Your copy of the material below should match it exactly, except that it holds no pictures.

☆ ☆ ☆

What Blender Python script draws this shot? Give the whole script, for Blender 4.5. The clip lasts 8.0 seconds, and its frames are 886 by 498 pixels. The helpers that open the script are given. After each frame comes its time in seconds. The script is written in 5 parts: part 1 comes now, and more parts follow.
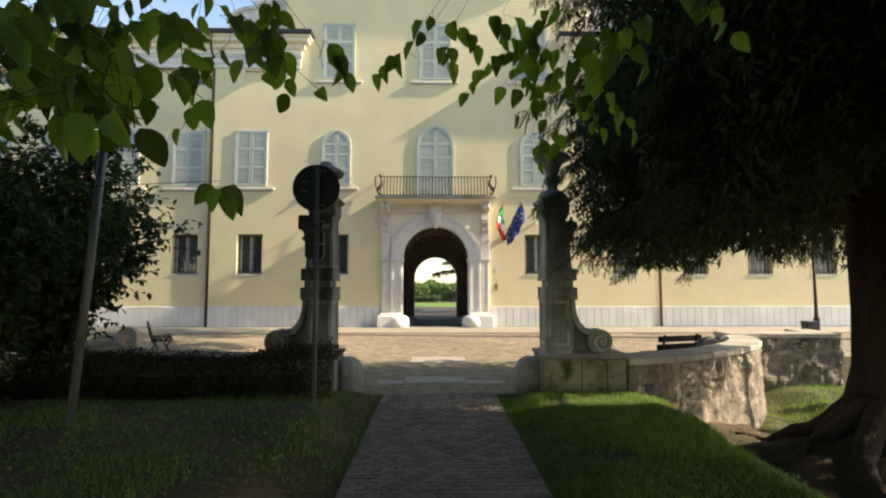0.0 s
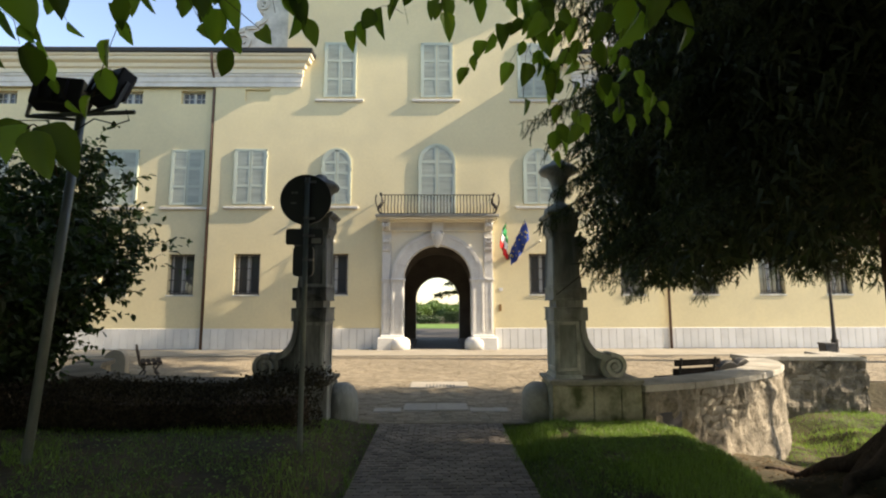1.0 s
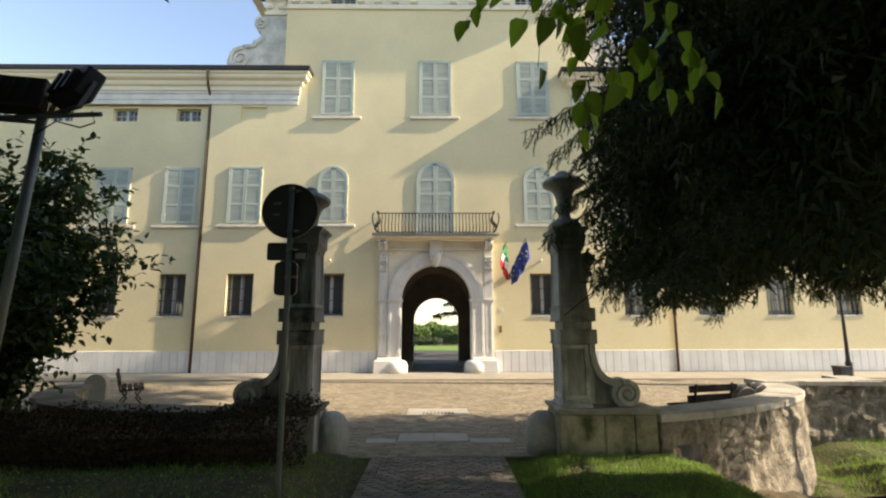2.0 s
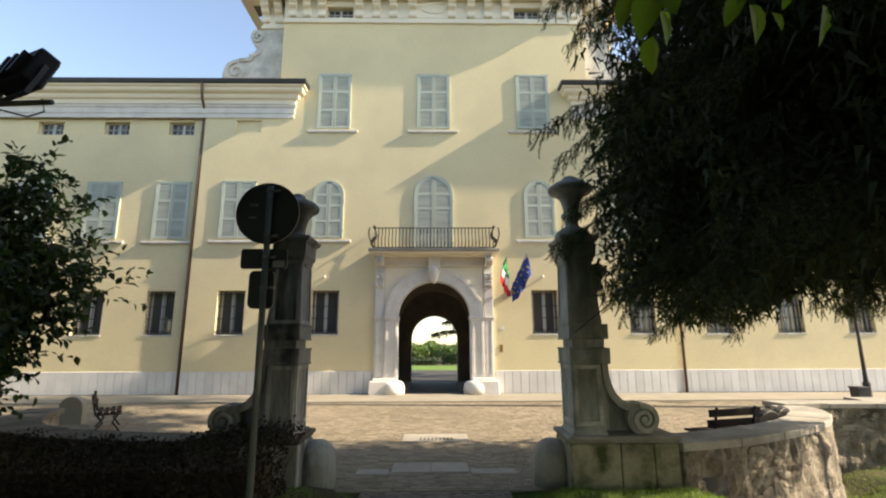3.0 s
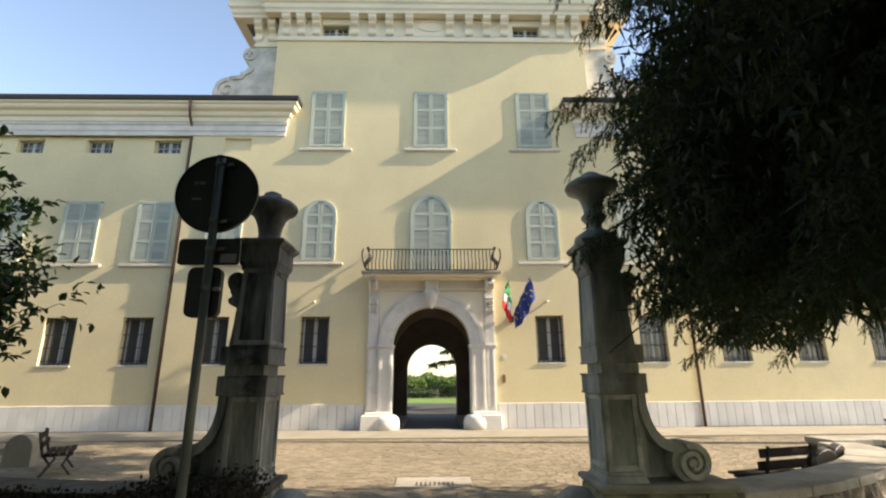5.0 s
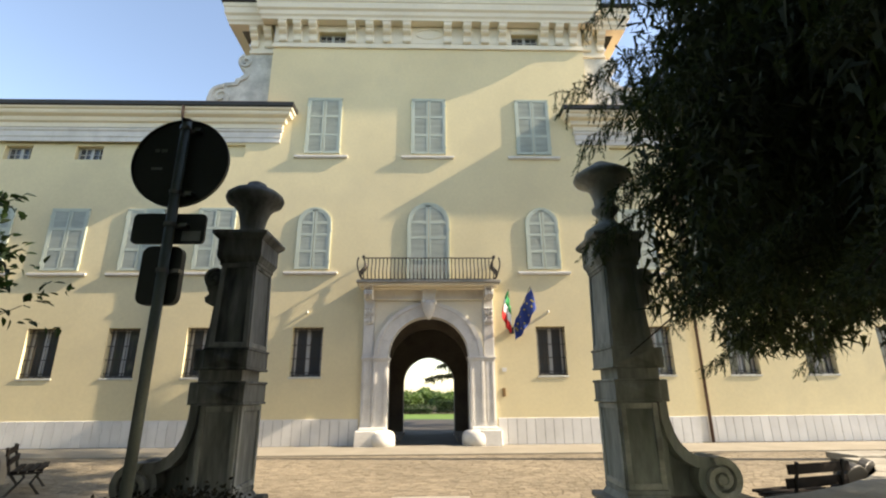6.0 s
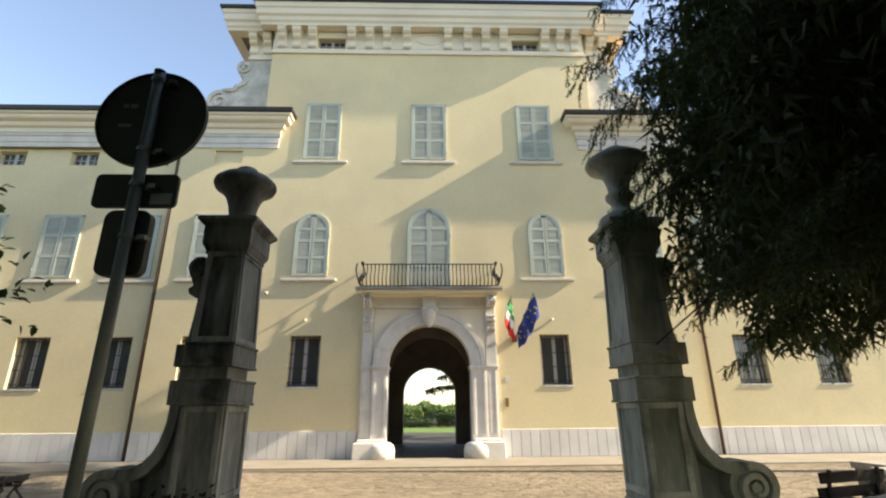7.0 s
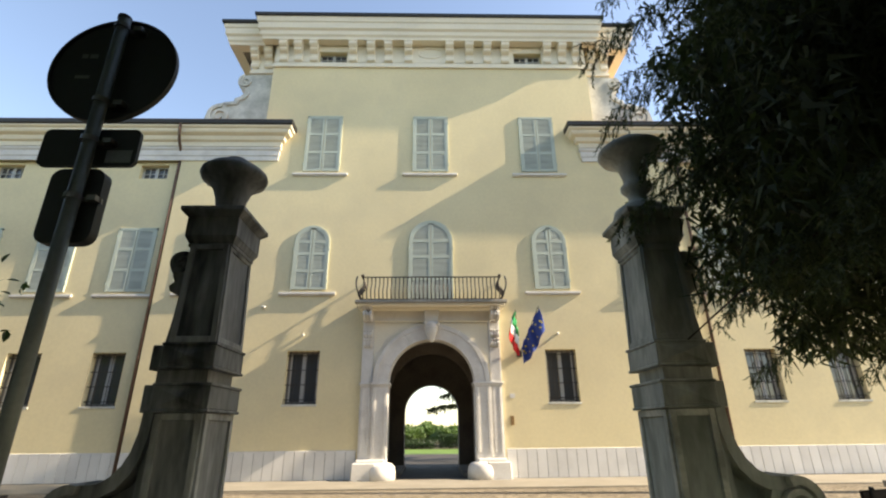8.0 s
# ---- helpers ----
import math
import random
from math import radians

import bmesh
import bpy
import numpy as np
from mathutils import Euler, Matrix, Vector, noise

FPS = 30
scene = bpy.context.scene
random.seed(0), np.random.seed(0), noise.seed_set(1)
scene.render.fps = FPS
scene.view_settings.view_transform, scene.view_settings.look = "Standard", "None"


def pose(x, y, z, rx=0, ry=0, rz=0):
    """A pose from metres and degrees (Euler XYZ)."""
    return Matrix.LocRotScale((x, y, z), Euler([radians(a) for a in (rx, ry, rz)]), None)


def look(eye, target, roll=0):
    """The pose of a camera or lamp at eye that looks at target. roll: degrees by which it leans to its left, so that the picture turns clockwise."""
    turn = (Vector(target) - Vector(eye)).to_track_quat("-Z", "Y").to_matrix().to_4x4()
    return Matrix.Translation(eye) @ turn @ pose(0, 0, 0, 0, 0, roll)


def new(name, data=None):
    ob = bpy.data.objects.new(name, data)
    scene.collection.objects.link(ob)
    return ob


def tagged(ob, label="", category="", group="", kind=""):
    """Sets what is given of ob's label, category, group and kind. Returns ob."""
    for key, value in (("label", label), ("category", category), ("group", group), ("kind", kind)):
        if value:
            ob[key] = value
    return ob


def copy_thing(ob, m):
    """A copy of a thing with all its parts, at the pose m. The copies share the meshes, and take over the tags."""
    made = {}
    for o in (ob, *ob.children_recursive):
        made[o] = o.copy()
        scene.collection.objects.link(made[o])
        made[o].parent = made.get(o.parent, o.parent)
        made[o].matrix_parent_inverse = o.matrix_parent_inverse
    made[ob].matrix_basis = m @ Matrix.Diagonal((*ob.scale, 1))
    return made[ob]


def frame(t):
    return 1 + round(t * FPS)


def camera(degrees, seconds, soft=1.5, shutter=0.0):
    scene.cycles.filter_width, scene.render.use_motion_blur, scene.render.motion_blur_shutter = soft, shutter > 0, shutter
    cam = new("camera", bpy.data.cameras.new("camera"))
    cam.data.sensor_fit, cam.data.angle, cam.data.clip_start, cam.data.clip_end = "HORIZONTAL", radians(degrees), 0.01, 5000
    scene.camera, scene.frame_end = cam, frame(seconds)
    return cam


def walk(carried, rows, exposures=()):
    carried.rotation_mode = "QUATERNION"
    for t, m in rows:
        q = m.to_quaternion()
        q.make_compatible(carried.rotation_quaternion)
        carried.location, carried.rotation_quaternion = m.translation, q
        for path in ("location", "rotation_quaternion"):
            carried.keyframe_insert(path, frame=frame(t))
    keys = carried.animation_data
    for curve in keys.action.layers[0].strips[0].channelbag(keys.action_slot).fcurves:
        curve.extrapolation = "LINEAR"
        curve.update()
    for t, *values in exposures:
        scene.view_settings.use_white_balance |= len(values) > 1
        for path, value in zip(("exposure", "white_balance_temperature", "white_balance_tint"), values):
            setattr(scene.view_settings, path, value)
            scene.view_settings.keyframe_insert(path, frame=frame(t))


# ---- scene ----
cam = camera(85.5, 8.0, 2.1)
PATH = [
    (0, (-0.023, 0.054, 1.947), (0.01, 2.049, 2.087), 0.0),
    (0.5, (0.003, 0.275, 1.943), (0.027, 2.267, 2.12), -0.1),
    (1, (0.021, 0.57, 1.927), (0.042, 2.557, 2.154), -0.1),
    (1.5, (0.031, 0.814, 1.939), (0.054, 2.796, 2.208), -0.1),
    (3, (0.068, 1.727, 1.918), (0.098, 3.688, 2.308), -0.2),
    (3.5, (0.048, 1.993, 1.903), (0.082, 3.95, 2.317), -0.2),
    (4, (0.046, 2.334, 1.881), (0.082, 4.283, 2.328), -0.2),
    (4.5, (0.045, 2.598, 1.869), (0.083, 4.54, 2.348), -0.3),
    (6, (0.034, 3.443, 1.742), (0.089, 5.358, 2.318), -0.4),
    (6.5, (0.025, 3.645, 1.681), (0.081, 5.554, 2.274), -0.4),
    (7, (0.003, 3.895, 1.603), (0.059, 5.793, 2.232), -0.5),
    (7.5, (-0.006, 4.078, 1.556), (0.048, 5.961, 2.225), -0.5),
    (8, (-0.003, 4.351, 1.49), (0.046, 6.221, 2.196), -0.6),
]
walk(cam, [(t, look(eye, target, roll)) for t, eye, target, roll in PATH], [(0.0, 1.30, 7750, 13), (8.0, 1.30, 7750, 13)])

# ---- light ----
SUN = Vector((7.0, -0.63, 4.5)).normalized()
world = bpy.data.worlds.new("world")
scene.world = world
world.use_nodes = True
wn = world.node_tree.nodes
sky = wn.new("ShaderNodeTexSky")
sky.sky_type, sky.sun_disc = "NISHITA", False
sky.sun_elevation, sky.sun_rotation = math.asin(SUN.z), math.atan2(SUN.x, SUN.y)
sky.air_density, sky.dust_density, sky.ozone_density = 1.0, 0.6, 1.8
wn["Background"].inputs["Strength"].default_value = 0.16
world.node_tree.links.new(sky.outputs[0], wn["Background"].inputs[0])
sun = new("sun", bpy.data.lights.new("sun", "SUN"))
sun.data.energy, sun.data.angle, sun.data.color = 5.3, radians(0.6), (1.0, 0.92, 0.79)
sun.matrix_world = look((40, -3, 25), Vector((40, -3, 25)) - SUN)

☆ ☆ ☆

**Response to this exercise:**
What Blender Python script draws this shot? Give the whole script, for Blender 4.5. The clip lasts 8.0 seconds, and its frames are 886 by 498 pixels. The helpers that open the script are given. After each frame comes its time in seconds. The script is written in 5 parts: part 1 comes now, and more parts follow.
0.0 s
1.0 s
2.0 s
3.0 s
5.0 s
6.0 s
7.0 s
8.0 s
# ---- helpers ----
import math
import random
from math import radians

import bmesh
import bpy
import numpy as np
from mathutils import Euler, Matrix, Vector, noise

FPS = 30
scene = bpy.context.scene
random.seed(0), np.random.seed(0), noise.seed_set(1)
scene.render.fps = FPS
scene.view_settings.view_transform, scene.view_settings.look = "Standard", "None"


def pose(x, y, z, rx=0, ry=0, rz=0):
    """A pose from metres and degrees (Euler XYZ)."""
    return Matrix.LocRotScale((x, y, z), Euler([radians(a) for a in (rx, ry, rz)]), None)


def look(eye, target, roll=0):
    """The pose of a camera or lamp at eye that looks at target. roll: degrees by which it leans to its left, so that the picture turns clockwise."""
    turn = (Vector(target) - Vector(eye)).to_track_quat("-Z", "Y").to_matrix().to_4x4()
    return Matrix.Translation(eye) @ turn @ pose(0, 0, 0, 0, 0, roll)


def new(name, data=None):
    ob = bpy.data.objects.new(name, data)
    scene.collection.objects.link(ob)
    return ob


def tagged(ob, label="", category="", group="", kind=""):
    """Sets what is given of ob's label, category, group and kind. Returns ob."""
    for key, value in (("label", label), ("category", category), ("group", group), ("kind", kind)):
        if value:
            ob[key] = value
    return ob


def copy_thing(ob, m):
    """A copy of a thing with all its parts, at the pose m. The copies share the meshes, and take over the tags."""
    made = {}
    for o in (ob, *ob.children_recursive):
        made[o] = o.copy()
        scene.collection.objects.link(made[o])
        made[o].parent = made.get(o.parent, o.parent)
        made[o].matrix_parent_inverse = o.matrix_parent_inverse
    made[ob].matrix_basis = m @ Matrix.Diagonal((*ob.scale, 1))
    return made[ob]


def frame(t):
    return 1 + round(t * FPS)


def camera(degrees, seconds, soft=1.5, shutter=0.0):
    scene.cycles.filter_width, scene.render.use_motion_blur, scene.render.motion_blur_shutter = soft, shutter > 0, shutter
    cam = new("camera", bpy.data.cameras.new("camera"))
    cam.data.sensor_fit, cam.data.angle, cam.data.clip_start, cam.data.clip_end = "HORIZONTAL", radians(degrees), 0.01, 5000
    scene.camera, scene.frame_end = cam, frame(seconds)
    return cam


def walk(carried, rows, exposures=()):
    carried.rotation_mode = "QUATERNION"
    for t, m in rows:
        q = m.to_quaternion()
        q.make_compatible(carried.rotation_quaternion)
        carried.location, carried.rotation_quaternion = m.translation, q
        for path in ("location", "rotation_quaternion"):
            carried.keyframe_insert(path, frame=frame(t))
    keys = carried.animation_data
    for curve in keys.action.layers[0].strips[0].channelbag(keys.action_slot).fcurves:
        curve.extrapolation = "LINEAR"
        curve.update()
    for t, *values in exposures:
        scene.view_settings.use_white_balance |= len(values) > 1
        for path, value in zip(("exposure", "white_balance_temperature", "white_balance_tint"), values):
            setattr(scene.view_settings, path, value)
            scene.view_settings.keyframe_insert(path, frame=frame(t))


# ---- scene ----
cam = camera(85.5, 8.0, 2.1)
PATH = [
    (0, (-0.023, 0.054, 1.947), (0.01, 2.049, 2.087), 0.0),
    (0.5, (0.003, 0.275, 1.943), (0.027, 2.267, 2.12), -0.1),
    (1, (0.021, 0.57, 1.927), (0.042, 2.557, 2.154), -0.1),
    (1.5, (0.031, 0.814, 1.939), (0.054, 2.796, 2.208), -0.1),
    (3, (0.068, 1.727, 1.918), (0.098, 3.688, 2.308), -0.2),
    (3.5, (0.048, 1.993, 1.903), (0.082, 3.95, 2.317), -0.2),
    (4, (0.046, 2.334, 1.881), (0.082, 4.283, 2.328), -0.2),
    (4.5, (0.045, 2.598, 1.869), (0.083, 4.54, 2.348), -0.3),
    (6, (0.034, 3.443, 1.742), (0.089, 5.358, 2.318), -0.4),
    (6.5, (0.025, 3.645, 1.681), (0.081, 5.554, 2.274), -0.4),
    (7, (0.003, 3.895, 1.603), (0.059, 5.793, 2.232), -0.5),
    (7.5, (-0.006, 4.078, 1.556), (0.048, 5.961, 2.225), -0.5),
    (8, (-0.003, 4.351, 1.49), (0.046, 6.221, 2.196), -0.6),
]
walk(cam, [(t, look(eye, target, roll)) for t, eye, target, roll in PATH], [(0.0, 1.30, 7750, 13), (8.0, 1.30, 7750, 13)])

# ---- light ----
SUN = Vector((7.0, -0.63, 4.5)).normalized()
world = bpy.data.worlds.new("world")
scene.world = world
world.use_nodes = True
wn = world.node_tree.nodes
sky = wn.new("ShaderNodeTexSky")
sky.sky_type, sky.sun_disc = "NISHITA", False
sky.sun_elevation, sky.sun_rotation = math.asin(SUN.z), math.atan2(SUN.x, SUN.y)
sky.air_density, sky.dust_density, sky.ozone_density = 1.0, 0.6, 1.8
wn["Background"].inputs["Strength"].default_value = 0.16
world.node_tree.links.new(sky.outputs[0], wn["Background"].inputs[0])
sun = new("sun", bpy.data.lights.new("sun", "SUN"))
sun.data.energy, sun.data.angle, sun.data.color = 5.3, radians(0.6), (1.0, 0.92, 0.79)
sun.matrix_world = look((40, -3, 25), Vector((40, -3, 25)) - SUN)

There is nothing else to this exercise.